Group Discussion Takeaways (behavioral outcomes under different reinforcement approaches)
- One person receives only positive reinforcement for good behavior; the other receives only removal punishment for bad behavior.
- Predicted differences:
- Positive reinforcement group tends to show more willingness to repeat desirable behaviors; better mood and attitudes; higher likelihood of replicating the behavior.
- Removal punishment group may develop negative attitudes, resentment, and avoidance; may become sneaky to avoid punishment; could become discouraged or feel unfairly treated.
- The facilitator emphasized:
- Clarity about which behaviors are acceptable and what constitutes reinforcement/punishment.
- Consistency is crucial in applying discipline, especially for punishment.
- Punishment should be employed thoughtfully and ethically; emphasize the role of explanation: why the behavior is wrong, what the consequences are, and what behaviors are expected instead.
- Implication for practice:
- Reinforcement strategies, particularly consistent positive reinforcement, are generally more effective and ethically sound for shaping long-term behavior, especially in educational or parenting contexts.
- Notation for reinforcement schedules:
- Fixed Ratio: FRn
- Variable Ratio: VRr
- Fixed Interval: FIt
- Variable Interval: VIt
- Key concepts:
- Continuous Reinforcement: CRF (reinforcement after every response)

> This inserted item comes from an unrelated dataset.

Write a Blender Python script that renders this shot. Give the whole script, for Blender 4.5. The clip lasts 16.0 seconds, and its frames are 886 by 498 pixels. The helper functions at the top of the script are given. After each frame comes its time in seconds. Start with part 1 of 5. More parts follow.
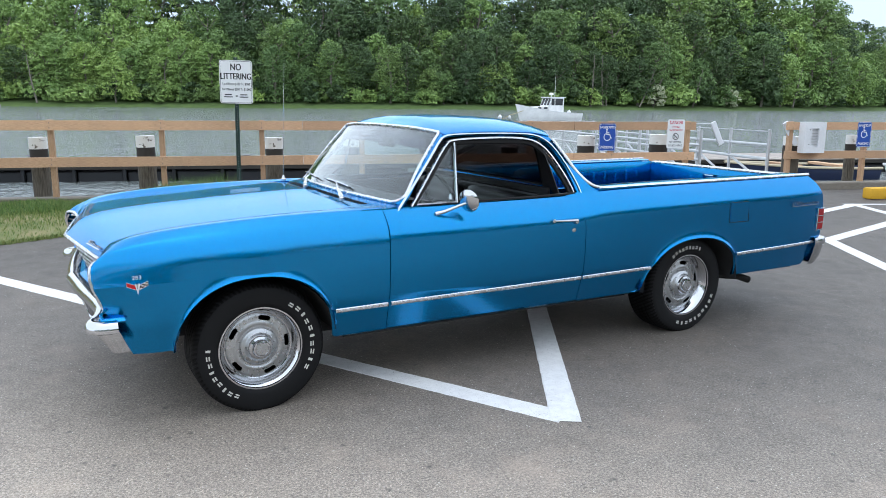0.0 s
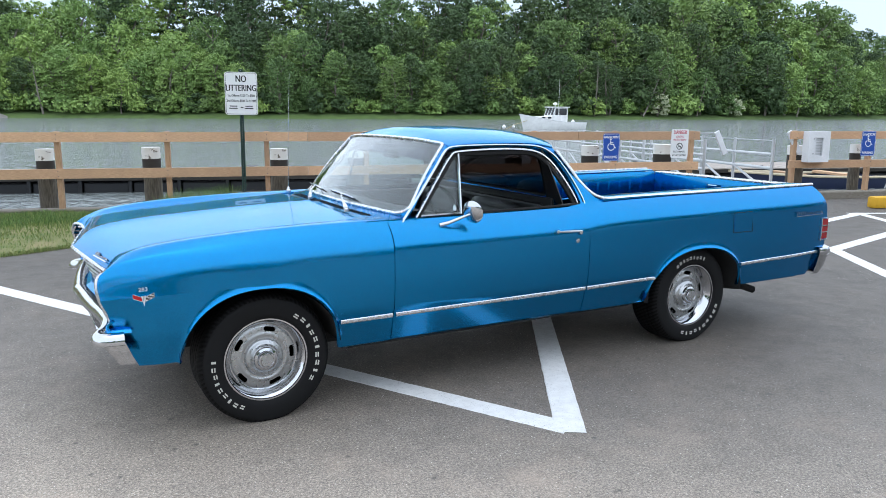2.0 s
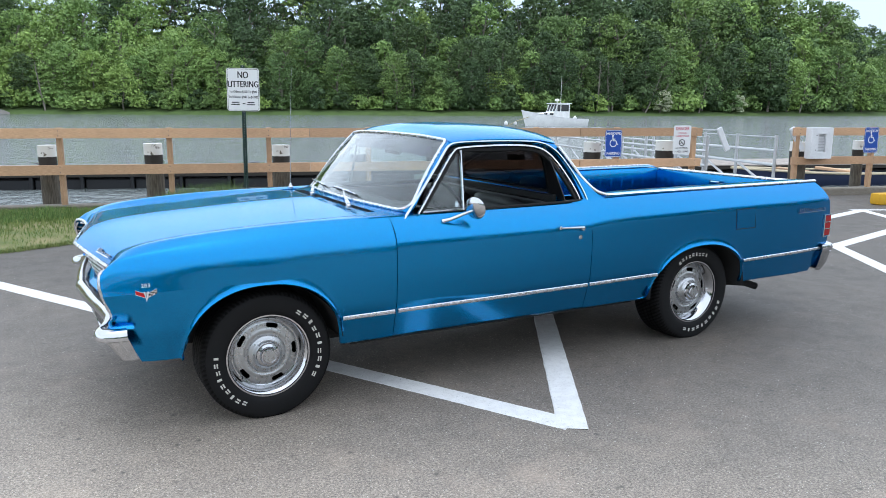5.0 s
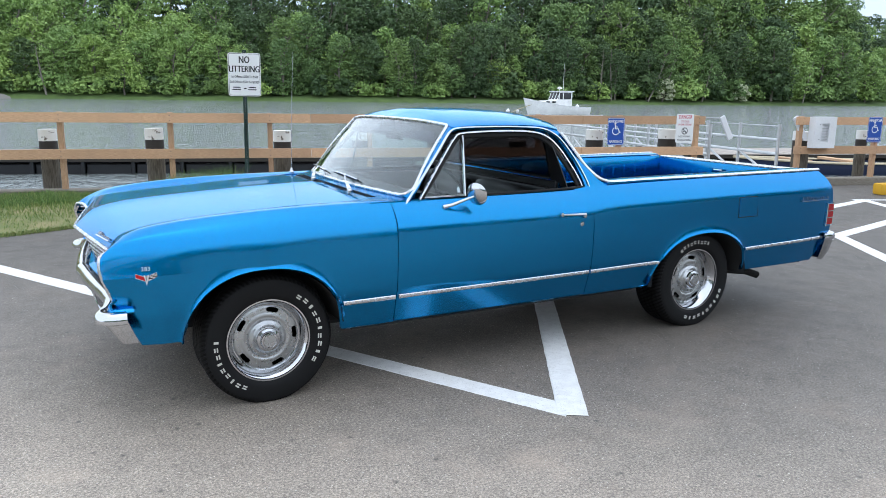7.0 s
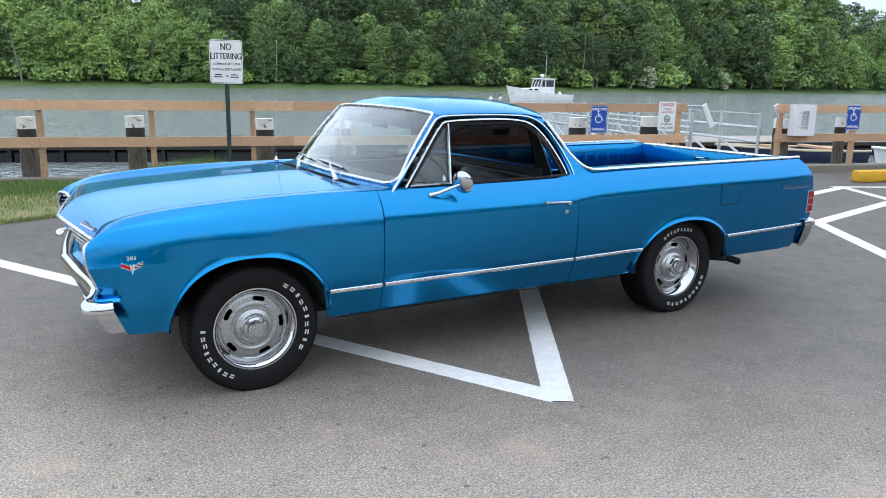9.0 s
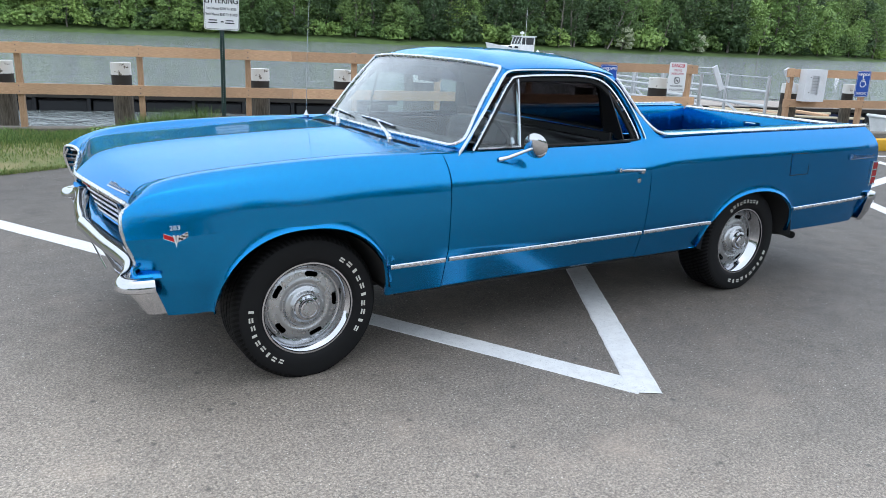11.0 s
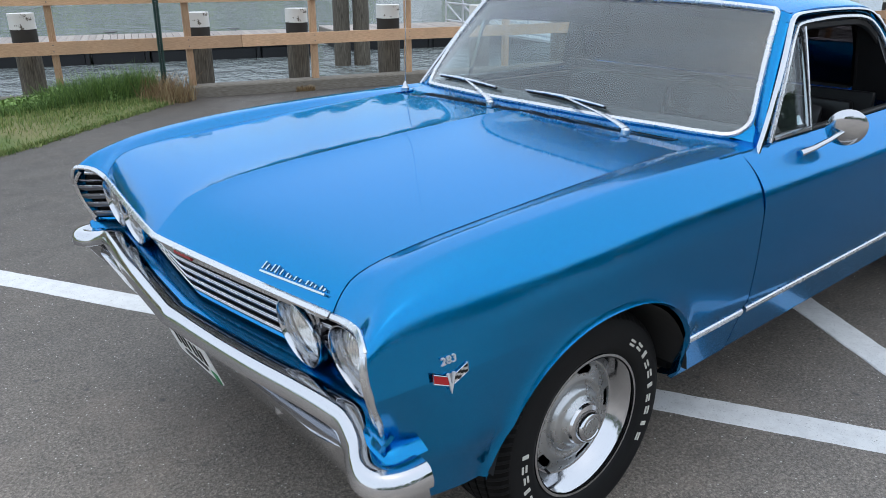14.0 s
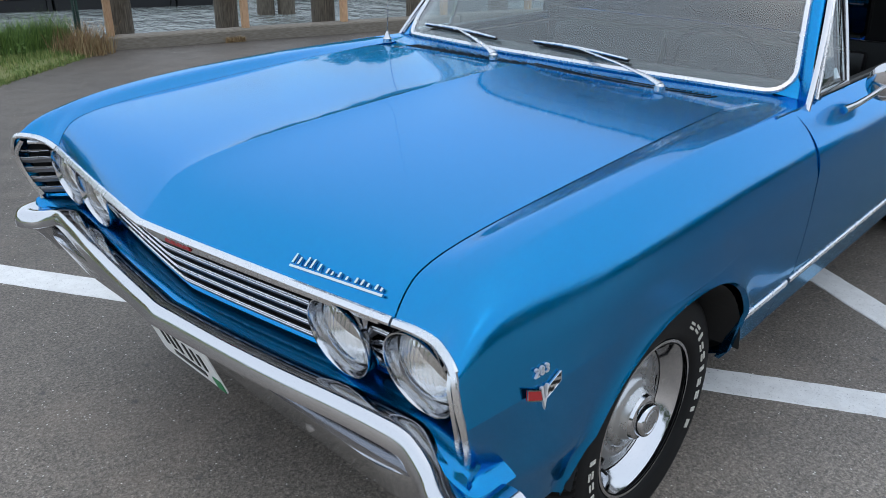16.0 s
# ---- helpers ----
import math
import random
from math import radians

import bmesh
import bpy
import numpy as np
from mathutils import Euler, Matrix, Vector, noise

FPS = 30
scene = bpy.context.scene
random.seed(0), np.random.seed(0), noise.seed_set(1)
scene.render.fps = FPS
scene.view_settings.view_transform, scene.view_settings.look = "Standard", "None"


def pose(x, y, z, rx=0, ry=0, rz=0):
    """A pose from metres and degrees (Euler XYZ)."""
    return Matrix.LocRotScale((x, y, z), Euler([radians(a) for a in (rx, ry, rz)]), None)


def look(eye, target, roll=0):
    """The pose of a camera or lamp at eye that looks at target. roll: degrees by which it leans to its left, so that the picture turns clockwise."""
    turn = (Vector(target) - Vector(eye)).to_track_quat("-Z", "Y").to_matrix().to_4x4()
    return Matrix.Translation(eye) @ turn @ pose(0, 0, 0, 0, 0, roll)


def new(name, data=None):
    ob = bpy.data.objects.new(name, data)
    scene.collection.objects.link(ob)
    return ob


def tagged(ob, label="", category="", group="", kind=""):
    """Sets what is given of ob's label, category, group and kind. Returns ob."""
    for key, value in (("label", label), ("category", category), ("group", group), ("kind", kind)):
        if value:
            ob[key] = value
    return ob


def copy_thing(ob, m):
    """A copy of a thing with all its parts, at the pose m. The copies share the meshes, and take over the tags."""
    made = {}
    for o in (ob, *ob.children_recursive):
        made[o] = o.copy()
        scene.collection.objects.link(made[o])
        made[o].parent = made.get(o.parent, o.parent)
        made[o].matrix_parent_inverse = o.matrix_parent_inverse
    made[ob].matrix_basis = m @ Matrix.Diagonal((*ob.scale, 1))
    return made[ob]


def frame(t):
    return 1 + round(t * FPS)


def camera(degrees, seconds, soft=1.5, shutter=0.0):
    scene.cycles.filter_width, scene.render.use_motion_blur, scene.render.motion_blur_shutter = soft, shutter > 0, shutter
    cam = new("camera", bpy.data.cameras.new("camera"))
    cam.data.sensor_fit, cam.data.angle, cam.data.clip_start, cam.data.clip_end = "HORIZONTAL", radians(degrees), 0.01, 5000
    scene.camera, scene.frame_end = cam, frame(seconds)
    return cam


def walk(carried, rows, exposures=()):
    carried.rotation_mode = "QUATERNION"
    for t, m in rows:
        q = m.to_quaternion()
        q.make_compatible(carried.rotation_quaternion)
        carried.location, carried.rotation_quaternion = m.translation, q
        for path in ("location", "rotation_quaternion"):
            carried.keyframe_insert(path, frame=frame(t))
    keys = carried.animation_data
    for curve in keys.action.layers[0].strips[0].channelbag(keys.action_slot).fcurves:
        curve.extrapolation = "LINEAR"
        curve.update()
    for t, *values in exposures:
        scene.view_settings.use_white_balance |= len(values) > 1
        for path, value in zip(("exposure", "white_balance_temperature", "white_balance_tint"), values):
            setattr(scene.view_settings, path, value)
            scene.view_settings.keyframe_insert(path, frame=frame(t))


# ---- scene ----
cam = camera(60.8, 16.0, 0.8)
PATH = [
    (0, (-0.938, -4.466, 1.537), (0.013, -2.749, 1.153), 0.5),
    (0.5, (-0.943, -4.472, 1.542), (0.005, -2.751, 1.165), 0.6),
    (1, (-0.948, -4.482, 1.544), (-0.009, -2.755, 1.176), 0.5),
    (1.5, (-0.948, -4.483, 1.546), (-0.012, -2.753, 1.187), 0.4),
    (2, (-0.944, -4.477, 1.547), (-0.001, -2.75, 1.188), 0.3),
    (2.5, (-0.941, -4.468, 1.542), (0.007, -2.745, 1.179), 0.2),
    (3, (-0.936, -4.467, 1.542), (0.008, -2.743, 1.174), 0.1),
    (3.5, (-0.939, -4.47, 1.546), (0.001, -2.744, 1.176), 0.2),
    (4, (-0.945, -4.475, 1.549), (-0.008, -2.747, 1.182), 0.1),
    (6.5, (-0.946, -4.469, 1.536), (-0.007, -2.746, 1.149), 0.8),
    (7, (-0.941, -4.464, 1.533), (-0.008, -2.741, 1.133), 0.7),
    (7.5, (-0.942, -4.469, 1.532), (-0.003, -2.751, 1.126), 0.7),
    (8, (-0.942, -4.474, 1.536), (0.007, -2.762, 1.125), 0.7),
    (8.5, (-0.933, -4.467, 1.528), (0.027, -2.762, 1.116), 0.8),
    (8.7, (-0.939, -4.473, 1.538), (0.025, -2.771, 1.12), 0.8),
    (10.8, (-1.168, -3.987, 1.5), (-0.147, -2.352, 0.968), 1.7),
    (11, (-1.156, -3.848, 1.492), (-0.132, -2.216, 0.955), 2.4),
    (11.5, (-1.21, -3.492, 1.48), (-0.18, -1.865, 0.94), 2.8),
    (12, (-1.394, -3.151, 1.481), (-0.285, -1.611, 0.848), 1.5),
    (12.5, (-1.433, -2.844, 1.489), (-0.297, -1.33, 0.845), 1.2),
    (13, (-1.432, -2.468, 1.498), (-0.272, -0.957, 0.886), 1.7),
    (13.5, (-1.506, -2.186, 1.52), (-0.263, -0.761, 0.867), 0.7),
    (13.75, (-1.47, -2.075, 1.516), (-0.242, -0.652, 0.834), 0.3),
    (14, (-1.434, -1.974, 1.51), (-0.221, -0.55, 0.802), -0.0),
    (14.5, (-1.374, -1.766, 1.471), (-0.12, -0.401, 0.718), 1.3),
    (15, (-1.393, -1.635, 1.453), (-0.04, -0.395, 0.659), 3.4),
    (15.5, (-1.417, -1.557, 1.441), (-0.068, -0.326, 0.625), 2.9),
    (16, (-1.454, -1.566, 1.467), (-0.124, -0.318, 0.646), 0.9),
]
walk(cam, [(t, look(eye, target, roll)) for t, eye, target, roll in PATH], [(0, 1.06), (8.7, 1.06), (11, 1.0), (12.5, 0.93), (13.5, 0.8), (16, 0.66)])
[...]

- Intermittent Reinforcement: partial reinforcement (FR, VR, FI, VI)
- Examples from transcript:
- FR-5: reinforcement after every 5 responses → candy after 5 good behaviors
- FI-10: reinforcement every 10 days → cookies
- VI: reinforcement at unpredictable times/intervals
Connections to Foundations and Real-World Relevance
- Grounding in operant conditioning theory: reinforcement strengthens behaviors; punishment weakens behaviors; the schedules determine how reinforcing events are delivered.
- Real-world relevance:
- Education: use positive reinforcement to encourage study habits, timely homework, participation, etc.
- Parenting: reward compliance and positive behaviors; avoid excessive punishment; maintain consistency.

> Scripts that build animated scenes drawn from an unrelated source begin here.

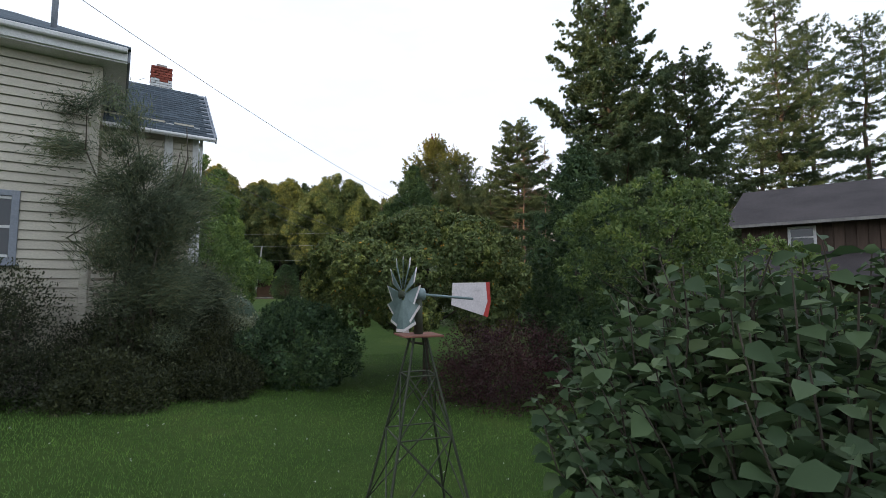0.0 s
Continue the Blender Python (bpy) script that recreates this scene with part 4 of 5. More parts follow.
def cone_bush(seed, h, r, n, size, mat, flame=1.0):
    """A dense cone of upright sprays."""
    rng = np.random.default_rng(seed)
    z = rng.uniform(0, 1, n) ** 1.25
    az = rng.uniform(0, 2 * np.pi, n)
    lump = 1 + 0.13 * np.sin(az * 5 + z * 9) * np.sin(z * 23 + az * 2) + 0.08 * np.sin(az * 11 - z * 31)
    rad = r * (1 - z ** 2.6) ** 0.62 * lump * (0.75 + 0.25 * smooth(z, 0.0, 0.15))
    rad = rad * rng.uniform(0.72, 1.05, n)
    P = np.stack([np.cos(az) * rad, np.sin(az) * rad, 0.05 + z * h], 1)
    D = unit(np.stack([np.cos(az), np.sin(az), np.full(n, 0.7 * flame)], 1) + rng.normal(size=(n, 3)) * 0.4)
    s = size * rng.uniform(0.6, 1.3, n)
    trunk = limbs_mesh("trunk", [(bend(rng, (0, 0, -0.2), (0, 0, h * 0.9), 5, 0.01), np.linspace(0.09, 0.02, 5))], M_BARK)
    lines = []
    for k in range(26):
        zb, ab = rng.uniform(0.05, 0.8), rng.uniform(0, 6.28)
        rb = r * (1 - zb ** 2.6) ** 0.62 * 0.8
        lines.append((bend(rng, (0, 0, zb * h), (np.cos(ab) * rb, np.sin(ab) * rb, zb * h + 0.3), 4, 0.05), np.linspace(0.02, 0.006, 4)))
    return trunk, limbs_mesh("branchwork", lines, M_BARK, 4), mesh_from("crown", *leaf_cards(rng, P, D, s, s * 0.4), mat)


plant("cedar", "dense dark green columnar cedar beside the weeping tree", "tree", tc(broad_tree(84, 6.6, 1.95, 0.1, 90, 42000, 0.095, M_CEDAR, taper=0.55, thick=0.30, upright=1.25, per=24, low=1.05, inner=1.5)), 4.1, 14.6)
plant("small_tree", "small spreading tree with thin trunk and layered green leaves", "tree", tc(broad_tree(85, 4.75, 1.8, 2.0, 30, 14000, 0.085, M_ELDER, stems=2, trunk_r=0.05, taper=0.1, upright=0.6, core=0, per=18, thick=0.45)), 4.2, 9.5)
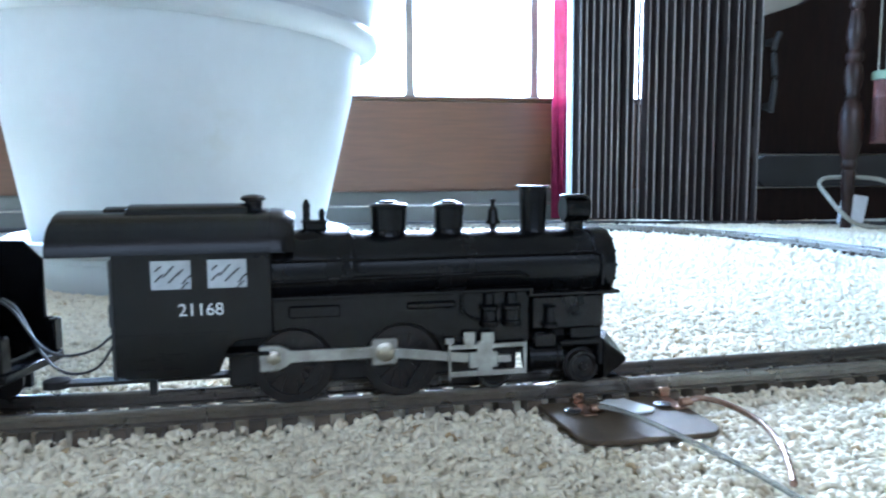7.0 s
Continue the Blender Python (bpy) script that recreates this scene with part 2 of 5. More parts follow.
def add_stain(m, centre, size, colour, strength):
    """A faint smudge on a surface, broken up by noise."""
    nt = m.node_tree
    b = nt.nodes["Principled BSDF"]
    base = b.inputs["Base Color"].links[0].from_socket
    co = nt.nodes.new("ShaderNodeTexCoord")
    ds = nt.nodes.new("ShaderNodeVectorMath")
    ds.operation = "DISTANCE"
    ds.inputs[1].default_value = centre
    nt.links.new(co.outputs["Object"], ds.inputs[0])
    nz = nt.nodes.new("ShaderNodeTexNoise")
    nz.inputs["Scale"].default_value = 75
    nz.inputs["Detail"].default_value = 5
    nt.links.new(co.outputs["Object"], nz.inputs["Vector"])
    fall = nt.nodes.new("ShaderNodeMapRange")
    fall.inputs["From Min"].default_value, fall.inputs["From Max"].default_value = 0.0, size
    fall.inputs["To Min"].default_value, fall.inputs["To Max"].default_value = 1.0, 0.0
    nt.links.new(ds.outputs["Value"], fall.inputs["Value"])
    cut = nt.nodes.new("ShaderNodeMapRange")
    cut.inputs["From Min"].default_value, cut.inputs["From Max"].default_value = 0.46, 0.62
    cut.inputs["To Max"].default_value = strength
    nt.links.new(nz.outputs["Fac"], cut.inputs["Value"])
    mul = nt.nodes.new("ShaderNodeMath")
    mul.operation = "MULTIPLY"
    nt.links.new(fall.outputs["Result"], mul.inputs[0])
    nt.links.new(cut.outputs["Result"], mul.inputs[1])
    mx = nt.nodes.new("ShaderNodeMix")
    mx.data_type = "RGBA"
    nt.links.new(mul.outputs[0], mx.inputs["Factor"])
    nt.links.new(base, mx.inputs["A"])
    mx.inputs["B"].default_value = (*colour, 1)
    nt.links.new(mx.outputs["Result"], b.inputs["Base Color"])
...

- Workplace training: use contingent rewards to shape performance; consider unpredictability to sustain motivation.
- Ethical implications:
- Favor positive reinforcement due to ethical considerations and lower risk of negative side effects (anxiety, resentment).
- When punishment is used, ensure it is proportionate, clearly explained, and paired with guidance on acceptable alternatives; maintain consistency across contexts.
Quick Reference: Key Takeaways
- Reinforcement increases behavior; punishment decreases it.
- Positive reinforcement adds a desirable outcome; negative reinforcement removes an aversive stimulus to increase behavior.
- Positive punishment adds an undesirable outcome; negative punishment removes a desirable stimulus to decrease behavior.
- Continuous reinforcement yields fast learning but weaker long-term persistence; intermittent reinforcement yields better long-term maintenance.
- In intermittent schedules, predictability matters: variable schedules tend to sustain behavior longer than fixed schedules.
- For long-term behavior change, intermittent reinforcement (FR, VR, FI, VI) is typically more effective, with a preference for reinforcement-based strategies over punishment.
- Always consider ethical implications and aim to use reinforcement as the primary tool; use punishment sparingly, clearly, and consistently when necessary, with clear expectations and consequences.
End-of-Notes: Study Prompts
- Define each schedule and give one real-world example for FR, VR, FI, VI.
- Explain why intermittent reinforcement often sustains behavior longer than continuous reinforcement.
- Distinguish between positive punishment and negative punishment with an example for each.
- Describe a practical approach a teacher or parent could use to shift from punishment-focused strategies to reinforcement-focused strategies while maintaining clear expectations.